A Tale of Two Brothers 2 - Jack Walker

A Tale of Two Brothers 2 - Jack Walker

Following on from Talking Rugby Union’s exclusive with Leeds Carnegie and former England U20s Captain Chris Walker, Austin Halewood spoke to his younger brother and equally as talented rugby player Jack, in the second instalment of ‘a Tale of Two Brothers’.

There must be something in the water in Keighley, Yorkshire, as the small town has produced two of the county’s most promising emerging talent.

Jack, who is currently enjoying much success for Leeds Carnegie and in an England representative shirt, has followed in both his older brother Chris and father John’s footsteps with an already successful rugby career.

Still at just 17 years of age Jack has already made five appearances in the Championship for Leeds Carnegie’s first team, whilst juggling his studies at Prince Henry’s Grammar School in Yorkshire.

However, as if playing in adult rugby at such a young age wasn’t hard enough, Jack applies his trade in the front row at hooker.

After impressing in the Carnegie academy and for his county Jack was selected for the England U16s squad during the 2011-12 season.

From that point on his rugby career flew in rapid succession, with call-ups to the England U17s team, an U19s squad and most recently with a call-up to the famed England U20s side to help out their Junior 6 Nations campaign.

TRU’s Austin Halewood spoke to the young hooker and, firstly asked him how it was to play for the Leeds first team at such a young age:

“It was such a great honour when I first played in the side,” Jack began, “It’s an experience that I won’t forget.

“Playing with my brother Chris in the same team, at 17 obviously, was great.

“I found the step-up very physical and tough, but the experience was awesome.”

Jack then explained in his own words his run-up to getting into the first team which began “with me coming to Leeds when I was about 14 and I’ve been there with them since.

“Working my way up through the academy, really; working hard and just trying to learn as much as I could from all the players there.

“Then throughout the last pre-season that we have just had I was called up and involved in all of the first team training and luckily I had just been spotted from there and then given the chance to go and express myself and show what I can do on the pitch.”

Jack made his first appearance for Leeds in a British and Irish Cup game this season against Bristol – the high-flying, big-spending power of the RFU Championship this year, with a plethora of new signings and former Scotland coach Andy Robinson at the helm.

“I was on the bench but came on with about ten minutes left in the game, which was a great experience; especially against Bristol who are obviously such a good Championship side.

“Again it was tough and very physical but the experience was good.

“The following week I was then picked again and this time to start, away against Gala, which was down in York.

“To get my first start was great; it was good for the family with everyone being there too – it was a really good day.”

With a large portion of modern-day rugby dominated by the battle up-front and particularly power in the scrum, the fact Jack is already making his way through the ranks of the professional is a true testament to his character, physicality and determination.
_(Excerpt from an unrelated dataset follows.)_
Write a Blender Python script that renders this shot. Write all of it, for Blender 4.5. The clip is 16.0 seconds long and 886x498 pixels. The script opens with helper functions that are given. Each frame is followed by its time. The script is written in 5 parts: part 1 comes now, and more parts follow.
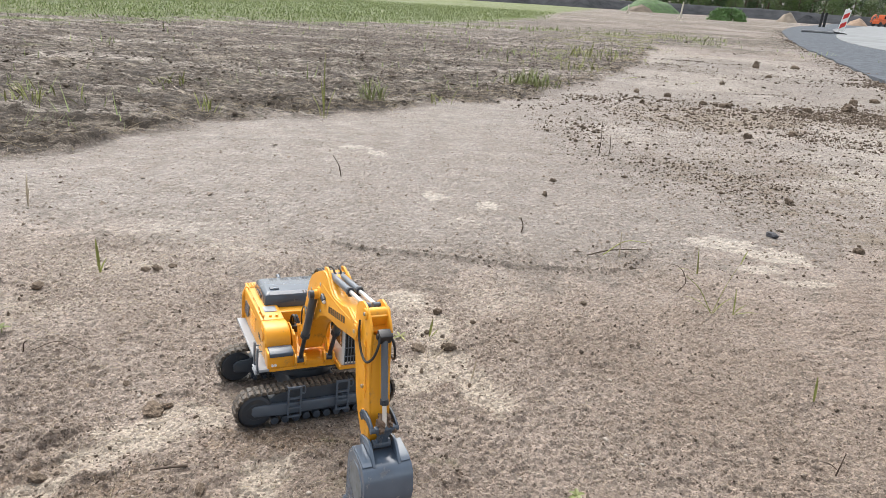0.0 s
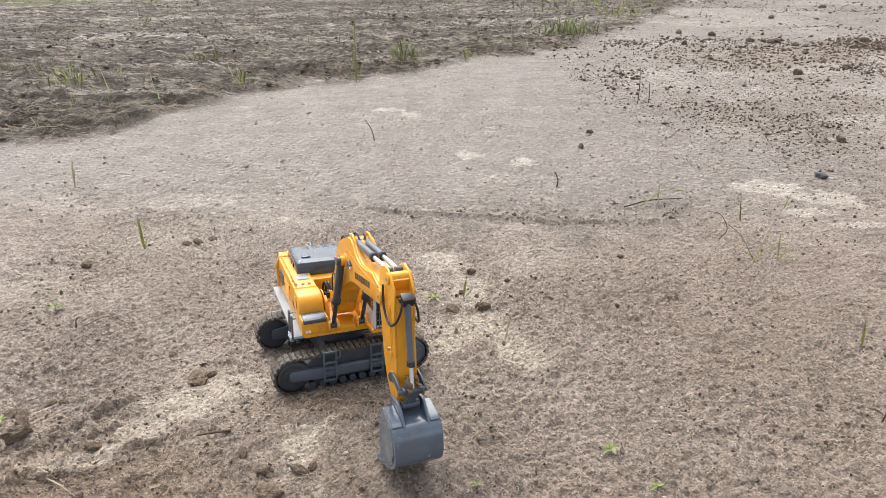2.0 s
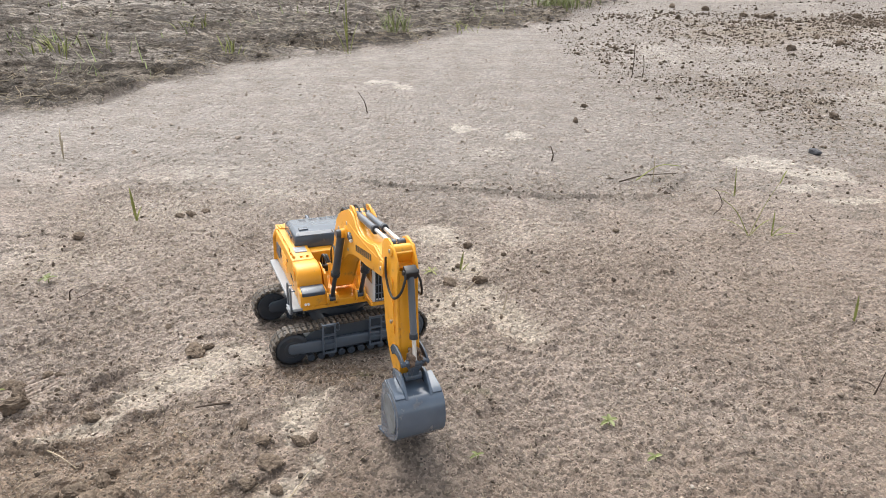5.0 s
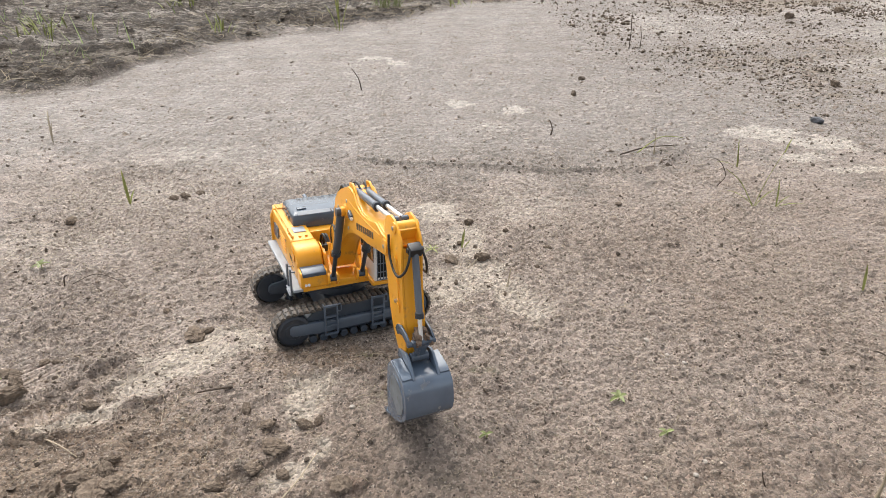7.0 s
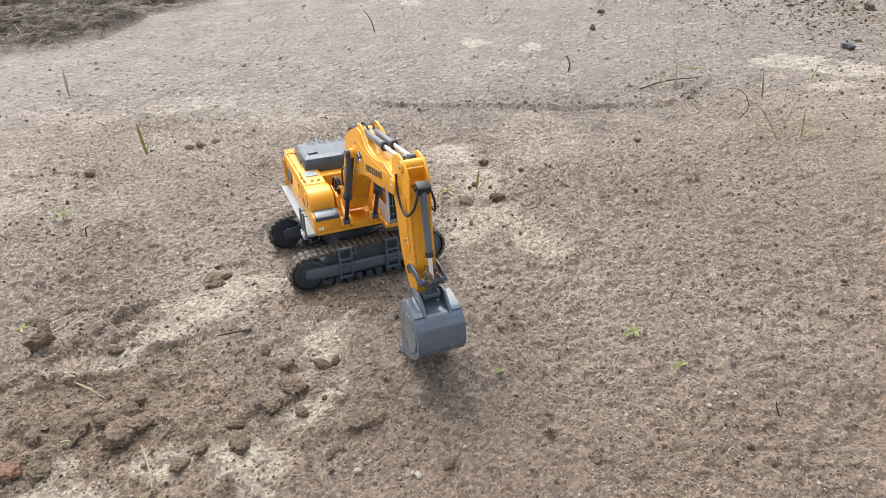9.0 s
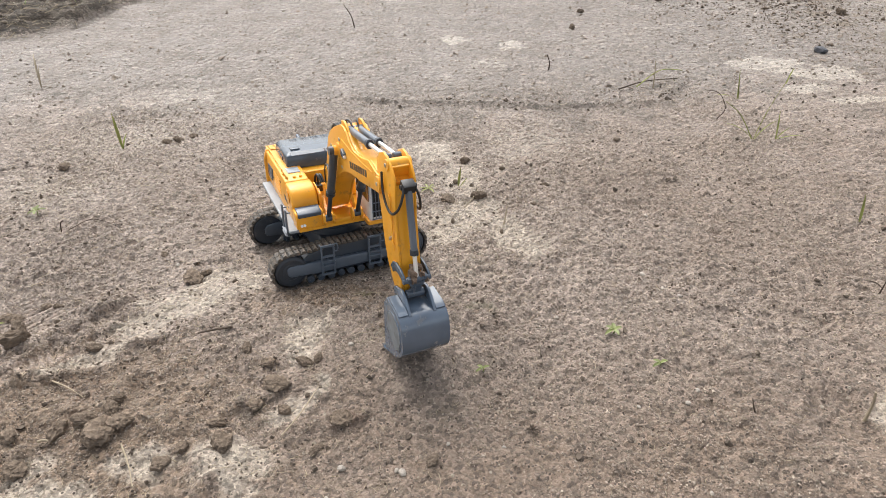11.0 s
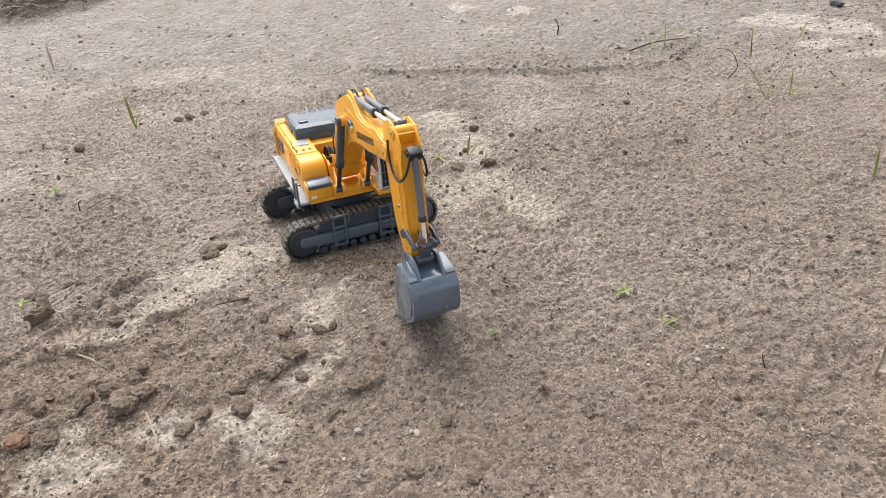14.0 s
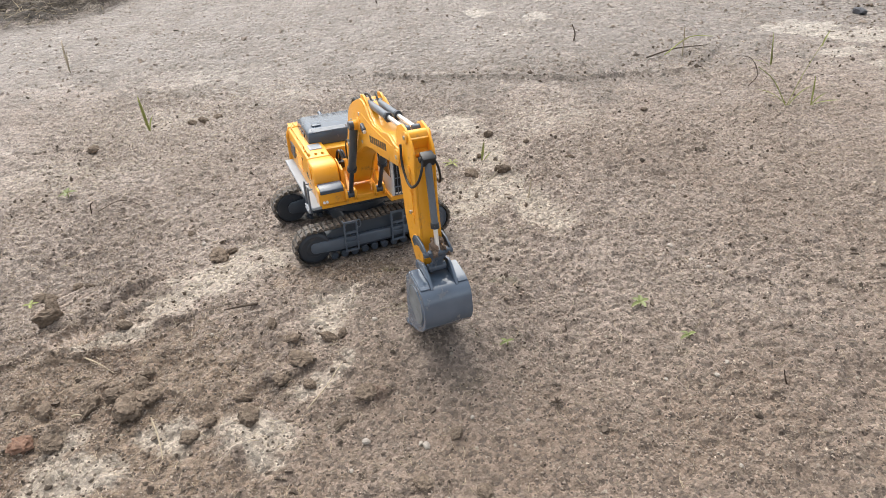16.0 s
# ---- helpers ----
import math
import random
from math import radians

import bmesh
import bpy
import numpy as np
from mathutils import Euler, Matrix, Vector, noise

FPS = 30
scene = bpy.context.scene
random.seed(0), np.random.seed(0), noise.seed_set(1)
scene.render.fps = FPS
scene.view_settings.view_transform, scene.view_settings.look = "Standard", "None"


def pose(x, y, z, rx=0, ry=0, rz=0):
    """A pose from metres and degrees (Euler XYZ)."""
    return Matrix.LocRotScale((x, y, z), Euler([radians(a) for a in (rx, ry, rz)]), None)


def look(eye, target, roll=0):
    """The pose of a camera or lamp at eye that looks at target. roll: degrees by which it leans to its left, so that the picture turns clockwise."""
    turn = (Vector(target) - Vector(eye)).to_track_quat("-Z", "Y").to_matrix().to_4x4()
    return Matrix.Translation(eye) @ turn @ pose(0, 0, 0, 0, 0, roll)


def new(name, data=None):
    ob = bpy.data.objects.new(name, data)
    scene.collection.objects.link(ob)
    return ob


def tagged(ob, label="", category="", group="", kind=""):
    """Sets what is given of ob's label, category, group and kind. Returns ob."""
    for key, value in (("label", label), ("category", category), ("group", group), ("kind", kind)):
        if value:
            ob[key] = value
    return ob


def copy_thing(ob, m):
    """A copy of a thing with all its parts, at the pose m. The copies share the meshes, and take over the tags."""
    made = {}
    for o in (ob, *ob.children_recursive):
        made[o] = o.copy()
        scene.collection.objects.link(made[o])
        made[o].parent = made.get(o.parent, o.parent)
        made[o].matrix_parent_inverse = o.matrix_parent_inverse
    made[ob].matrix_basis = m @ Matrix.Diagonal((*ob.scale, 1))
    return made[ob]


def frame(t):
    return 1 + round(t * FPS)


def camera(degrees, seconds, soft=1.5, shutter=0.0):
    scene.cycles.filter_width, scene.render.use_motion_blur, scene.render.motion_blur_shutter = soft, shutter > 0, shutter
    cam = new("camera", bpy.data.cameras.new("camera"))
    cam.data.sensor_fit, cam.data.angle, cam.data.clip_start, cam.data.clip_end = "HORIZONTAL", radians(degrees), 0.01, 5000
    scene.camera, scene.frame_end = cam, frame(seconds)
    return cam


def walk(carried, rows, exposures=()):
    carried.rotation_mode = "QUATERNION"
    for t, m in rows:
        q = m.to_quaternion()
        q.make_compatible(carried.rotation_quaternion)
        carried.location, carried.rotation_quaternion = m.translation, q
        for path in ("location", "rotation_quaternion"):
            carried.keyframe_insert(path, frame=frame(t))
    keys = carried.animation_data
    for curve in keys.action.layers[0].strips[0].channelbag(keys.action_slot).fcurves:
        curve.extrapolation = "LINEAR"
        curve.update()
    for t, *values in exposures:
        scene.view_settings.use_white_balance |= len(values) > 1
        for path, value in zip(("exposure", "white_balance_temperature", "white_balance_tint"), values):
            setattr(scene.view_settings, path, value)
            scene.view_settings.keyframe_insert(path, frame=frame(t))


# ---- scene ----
cam = camera(67.79, 16.0, soft=0.6)
PATH = [
    (0, pose(0.0914, -0.7472, 0.5013, 68.989, -3.383, -4.109)),
    (0.5, pose(0.0985, -0.7415, 0.5017, 67.804, -1.994, -3.588)),
    (1, pose(0.1054, -0.7315, 0.4926, 66.018, -1.757, -2.788)),
    (1.5, pose(0.1116, -0.7443, 0.5017, 65.052, -0.349, -2.380)),
    (2, pose(0.1171, -0.7460, 0.5031, 65.395, 0.867, -1.475)),
    (2.5, pose(0.1155, -0.7455, 0.5015, 64.105, 1.521, -0.921)),
    (3, pose(0.1092, -0.7448, 0.4982, 62.625, 1.542, -0.495)),
    (3.5, pose(0.1027, -0.7463, 0.4985, 62.631, 0.946, -0.124)),
    (4, pose(0.1043, -0.7502, 0.5041, 63.258, -0.407, -0.566)),
    (4.2, pose(0.1043, -0.7502, 0.5041, 63.385, -0.613, -1.063)),
    (6.3, pose(0.1002, -0.7297, 0.4915, 61.904, 0.656, -3.030)),
    (6.5, pose(0.1002, -0.7297, 0.4915, 61.598, 0.901, -2.938)),
    (7, pose(0.0954, -0.7277, 0.4896, 61.344, 1.032, -3.151)),
    (7.5, pose(0.1036, -0.7302, 0.4871, 60.308, 2.239, -2.475)),
    (8, pose(0.1094, -0.7251, 0.4811, 55.706, 3.322, -1.808)),
    (8.5, pose(0.1107, -0.7276, 0.4772, 55.926, 3.738, -1.485)),
    (9, pose(0.1089, -0.7297, 0.4809, 56.764, 3.400, -2.094)),
    (9.2, pose(0.1089, -0.7297, 0.4809, 56.988, 2.629, -2.817)),
    (11.3, pose(0.0963, -0.7299, 0.4843, 56.310, 1.537, -3.854)),
    (11.5, pose(0.0906, -0.7272, 0.4834, 56.330, 0.755, -3.497)),
    (12, pose(0.0918, -0.7262, 0.4830, 57.029, 0.506, -2.474)),
    (12.5, pose(0.0935, -0.7294, 0.4828, 56.573, 1.172, -2.105)),
    (13, pose(0.1047, -0.7366, 0.4859, 55.594, 2.094, -3.236)),
    (13.5, pose(0.1034, -0.7446, 0.4855, 54.648, 3.712, -3.187)),
    (14, pose(0.1084, -0.7406, 0.4827, 54.005, 4.166, -3.375)),
    (14.5, pose(0.1030, -0.7414, 0.4852, 54.379, 3.967, -3.189)),
    (15, pose(0.1045, -0.7446, 0.4867, 55.743, 2.612, -3.672)),
    (15.5, pose(0.1105, -0.7418, 0.4819, 55.667, 3.079, -3.797)),
    (16, pose(0.1081, -0.7284, 0.4761, 54.598, 4.147, -2.060)),
]
walk(cam, PATH)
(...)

“Obviously it’s pretty tough,” Jack revealed, “everyone’s a lot heavier and older than me, but I guess it’s just about asking the experienced boys - the guys who have been there and done it before - for help at times.
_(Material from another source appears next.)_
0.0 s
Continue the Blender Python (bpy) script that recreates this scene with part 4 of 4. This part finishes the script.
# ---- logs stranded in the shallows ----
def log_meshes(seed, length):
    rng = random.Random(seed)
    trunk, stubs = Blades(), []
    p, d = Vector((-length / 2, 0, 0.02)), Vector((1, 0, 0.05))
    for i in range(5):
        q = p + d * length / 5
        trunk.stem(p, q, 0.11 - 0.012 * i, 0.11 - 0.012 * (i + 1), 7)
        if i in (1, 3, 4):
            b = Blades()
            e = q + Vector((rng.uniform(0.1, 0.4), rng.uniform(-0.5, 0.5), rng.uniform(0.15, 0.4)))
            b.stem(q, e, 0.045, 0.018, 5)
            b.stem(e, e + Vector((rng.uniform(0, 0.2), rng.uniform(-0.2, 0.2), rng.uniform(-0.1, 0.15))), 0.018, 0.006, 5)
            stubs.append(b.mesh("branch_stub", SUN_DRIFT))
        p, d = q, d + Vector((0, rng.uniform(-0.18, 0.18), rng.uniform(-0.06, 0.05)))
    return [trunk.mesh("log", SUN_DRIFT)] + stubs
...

“Asking how they’ve coped with things and just trying to learn from them, really.

“I’m learning all the time from playing at that level and from the other players around me but I feel when I come onto the pitch that I have something to offer.

“I just try to come on and do my job as best I can really; as I would at my own age group.”

Leeds are enjoying a fruitful season in the RFU Championship, as they currently sit second in the league, 6 points behind leaders Bristol and just one point ahead of London Welsh in third.

“It’s really tight up at the top of the league, with only a few points separating so many teams,” jack confessed.

“Everyone has to be on top of their game and play well now in the run-in to the end of the season and the playoffs.”

Away from the club, as mentioned, Jack has a number of England representative shirts on display at home, with caps for a number of age groups.

The most notable of these being the Yorkshire hooker’s call-up to the famed U20s side at just 17, to face Scotland at Netherdale.

“It was a really good experience,” he said, “a lot of the boys there I have played with before and they were a massive help when I came into the team.

“The pace of the game was incredible – it was so fast and tough – but I loved every moment of it.”

Jack featured first against Scotland in an impressive 48 points to 15 victory and then featured again for the red rose against Ireland the week later in a 33-9 victory at Franklin’s Gardens.

The figure-head of age-group international rugby is the Junior IRB World Cup, which England are the current holders of; however, the Yorkshireman insists he is not thinking about that yet and is just trying to concentrate on his own game and play the best rugby he can for Leeds and England when he gets the chance.

Finally, Austin asked Jack about playing with his brother Chris for Leeds. Obviously thousands of siblings play sport in the same teams up and down the country, but to play alongside one another in the professional game, no matter what sport, is always a very special achievement…

“It’s great to play alongside Chris,” Jack began, “it’s difficult for the family at times, but when we’ve played together it’s been great and very special for all of them.

“It was a good chance to get the grandparents, uncles and aunties all down to watch the first game; it was an awesome feeling and a very special day.”